Think of our spacetime as fabric. When we place something in it, the fabric curves. This is what happens everywhere in the Universe. For example, in our solar system, the Sun curves the spacetime around it and all the planets orbit around it following this curvature. The amount by which any object curves/bends the spacetime depends upon its mass just like for a real fabric and an object. Now anything that has mass and moves creates ripples/waves. For example, when a stone is dropped into water it creates ripples that travel far away from the point where it was dropped. Moreover, their intensity decreases with distance. The same phenomenon happens to the objects in the Universe. Everything causes these ripples including our Earth and the Sun. However, these ripples are tiny and too weak to be measured by our technology.
The only things which can create ripples/waves measurable by our instruments are black holes, and only when they merge to form a bigger black hole. These ripples in astronomy are called gravitational waves, which were first detected in September 2015 by an instrument called LIGO (Laser Interferometer Gravitational-Wave Observatory). This instrument detected a merging event of two black holes that weighed 29 and 36 solar masses (1 solar mass = mass of the Sun) that were 1.3 billion light years away. See the video below to see how two black holes merge.

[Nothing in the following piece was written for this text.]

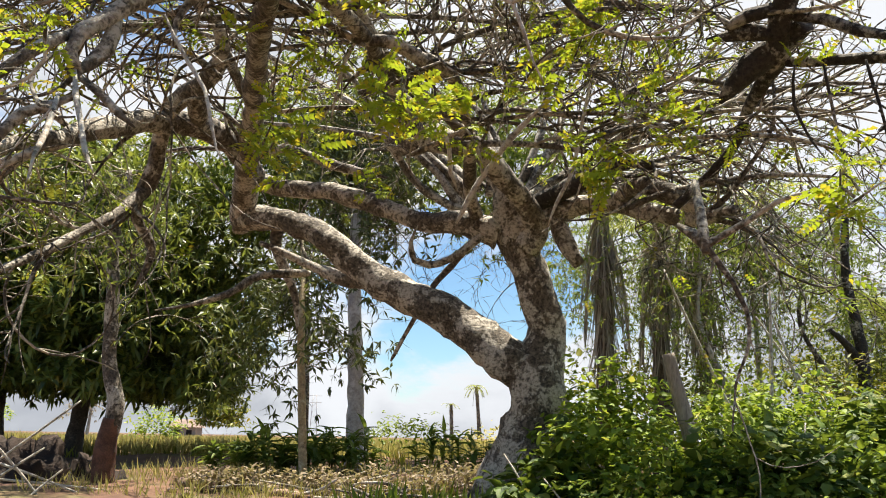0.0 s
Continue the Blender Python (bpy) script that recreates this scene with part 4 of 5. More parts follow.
for x, y, z, size in ((-1.82, 1.87, 3.23, 0.17), (-1.93, 1.84, 3.15, 0.14), (-1.85, 1.54, 3.18, 0.09), (-1.06, 2.21, 4.07, 0.16), (-1.91, 1.48, 3.18, 0.09), (-1.37, 2.20, 3.24, 0.14), (-0.00, 2.88, 4.00, 0.18),
                         (-0.76, 3.67, 3.07, 0.29), (-1.02, 3.63, 3.52, 0.20), (-2.01, 2.00, 2.45, 0.21), (-1.94, 2.23, 2.39, 0.22), (-1.65, 2.13, 2.82, 0.14), (1.00, 2.46, 4.17, 0.32), (1.09, 2.49, 4.10, 0.20)):
    bunch((x, y, z), size, int(7 + 26 * size))
for x, y, z, size in ((0.28, 2.55, 4.39, 0.16), (-0.06, 2.71, 4.24, 0.24), (0.63, 2.53, 4.21, 0.15), (0.85, 2.58, 4.10, 0.16), (0.29, 2.82, 4.11, 0.19), (-0.94, 2.27, 3.41, 0.14), (0.70, 3.32, 3.45, 0.20),
                         (0.46, 3.35, 3.48, 0.15), (1.11, 2.63, 3.94, 0.17), (-1.24, 2.34, 3.99, 0.17), (-1.02, 2.58, 3.84, 0.17), (-0.49, 2.62, 3.49, 0.23), (-0.30, 2.66, 3.46, 0.21), (-0.39, 2.71, 3.73, 0.16)):
    bunch((x, y, z), size, int(7 + 26 * size))
for x, y, z, size in ((0.44, 2.83, 3.91, 0.17), (0.01, 2.82, 3.96, 0.20), (2.30, 3.44, 4.73, 0.21), (2.75, 2.66, 5.11, 0.21), (1.19, 3.37, 3.05, 0.21), (-0.10, 2.77, 2.86, 0.14), (0.93, 2.40, 4.15, 0.23),
                         (0.23, 2.47, 3.87, 0.16), (-0.06, 2.38, 3.96, 0.22), (0.60, 2.44, 4.18, 0.20), (1.06, 2.62, 4.01, 0.15), (1.35, 2.44, 2.42, 0.21), (1.29, 2.45, 2.50, 0.14), (2.56, 2.16, 3.27, 0.23)):
    bunch((x, y, z), size, int(7 + 26 * size))
for x, y, z, size in ((2.56, 2.03, 3.27, 0.20), (2.55, 2.23, 3.40, 0.15), (2.71, 1.81, 3.17, 0.22), (2.67, 1.86, 3.16, 0.17), (2.80, 1.83, 2.78, 0.16), (2.41, 3.12, 3.70, 0.21), (2.44, 3.02, 3.75, 0.18),
                         (0.71, 3.23, 3.42, 0.17), (-0.14, 2.64, 2.79, 0.24), (-0.03, 2.68, 2.73, 0.17), (2.65, 2.86, 3.04, 0.20), (-0.16, 2.52, 3.78, 0.19), (1.81, 3.21, 4.58, 0.23), (2.01, 3.00, 4.54, 0.19)):
    bunch((x, y, z), size, int(7 + 26 * size))
for x, y, z, size in ((2.44, 2.53, 3.99, 0.17), (2.25, 3.49, 3.82, 0.19), (2.31, 2.56, 4.49, 0.18), (0.73, 3.82, 3.02, 0.30), (1.29, 4.19, 3.38, 0.31), (0.46, 2.79, 3.79, 0.17), (2.55, 3.09, 2.38, 0.15),
                         (2.40, 3.66, 2.45, 0.14), (1.71, 3.16, 4.77, 0.23), (2.74, 1.89, 3.01, 0.14), (0.87, 4.04, 2.92, 0.28), (-0.13, 2.67, 2.78, 0.22), (-0.11, 2.65, 2.84, 0.14), (2.75, 3.51, 4.10, 0.21)):
    bunch((x, y, z), size, int(7 + 26 * size))
for x, y, z, size in ((0.67, 3.23, 3.41, 0.18), (0.78, 4.16, 3.17, 0.26), (1.18, 3.75, 3.44, 0.25), (1.28, 2.43, 2.43, 0.14), (0.22, 4.52, 3.39, 0.24), (-0.27, 2.48, 3.12, 0.22), (1.02, 4.29, 3.49, 0.27),
                         (1.66, 4.49, 3.44, 0.25), (2.61, 3.65, 4.03, 0.21), (3.28, 2.95, 4.10, 0.24), (2.65, 4.56, 3.16, 0.31)):
    bunch((x, y, z), size, int(7 + 26 * size))

# ---- two mango-like trees with dense dark domes ----
def dome_tree(name, x, y, lean, centre, radii, count, seed, label):
    r = np.random.default_rng(seed)
    rr = random.Random(seed)
    z = land(x, y)
    t = thing(name, (x, y, z), label, "tree", "dense dark trees in the field")
    c = Vector(centre)
    fork = Vector((x + lean * 0.4, y, z + 1.1))
    Bag().tube(*zip(*[(Vector(q[:3]), q[3]) for q in smooth_line([(x, y, z - 0.15, 0.24), (x, y, z + 0.15, 0.17), (x + lean * 0.2, y, z + 0.6, 0.14), (*fork, 0.15)], 0.1)]), 12, 0.18).make("trunk", "dark_and_backlit", t)
    for k in range(7):
        a = 2 * math.pi * k / 7 + rr.random()
        end = c + Vector((math.cos(a) * radii[0] * 0.6, math.sin(a) * radii[1] * 0.6, rr.uniform(-0.2, 0.5) * radii[2]))
        mid = fork.lerp(end, 0.45) + Vector((0, 0, -0.1))
        line = smooth_line([(*fork, 0.10), (*mid, 0.07), (*end, 0.02)], 0.15)
        Bag().tube([Vector(q[:3]) for q in line], [q[3] for q in line], 7, 0.15).make("limb", "dark_and_backlit", t)
    n = count
    u = unit(r.normal(size=(n, 3)))
    low = u[:, 2] < -0.35
    u[low, 2] = -0.35 - 0.12 * r.random(low.sum())
    lump = np.array([0.8 * noise.noise(Vector(q) * 2.2 + Vector((seed, 0, 0))) + 0.6 * noise.noise(Vector(q) * 5.5) for q in u])
    depth = np.where(r.random(n) < 0.5, r.uniform(0.93, 1.1, n), r.uniform(0.35, 0.93, n))
    spot = np.array(centre) + u * np.array(radii) * ((1 + 0.30 * lump) * depth)[:, None]
    k = 9
    out = unit(u + (0, 0, 0.35))
    base = np.repeat(spot, k, 0) + r.normal(size=(n * k, 3)) * 0.02
    around = unit(r.normal(size=(n * k, 3)))
    along = unit(np.repeat(out, k, 0) * 0.5 + around + (0, 0, -0.12))
    leaf_mesh("crown_leaves", base, along, np.repeat(out, k, 0) * 0.7 + (0, 0, 1.5), r.uniform(0.16, 0.30, n * k), r.uniform(0.05, 0.078, n * k), "mango", t, "dense drooping dark green leaves", droop=0.2)
    return t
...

LIGO has been detecting these kinds of events since its first discovery, but for the first time, a team of astronomers investigated their archival data to find something extraordinarily interesting. This team led by a physicist, Seth Olsen from Princeton University, found a merger event that contained black holes that were formed far away in space from each other, but still found a way to merge. How do they know that these two black holes were formed far away from each other by looking at how they spun? All black holes spin just like toy tops and if two black holes are formed in the same place, they tend to have their spins aligned. However, the black holes in this scenario had no correlation whatsoever in their spins. This discovery then opened up a new set of questions, i.e., how did these two come together despite being born in a faraway space from each other? This work was recently published in the Physical Review Letters journal.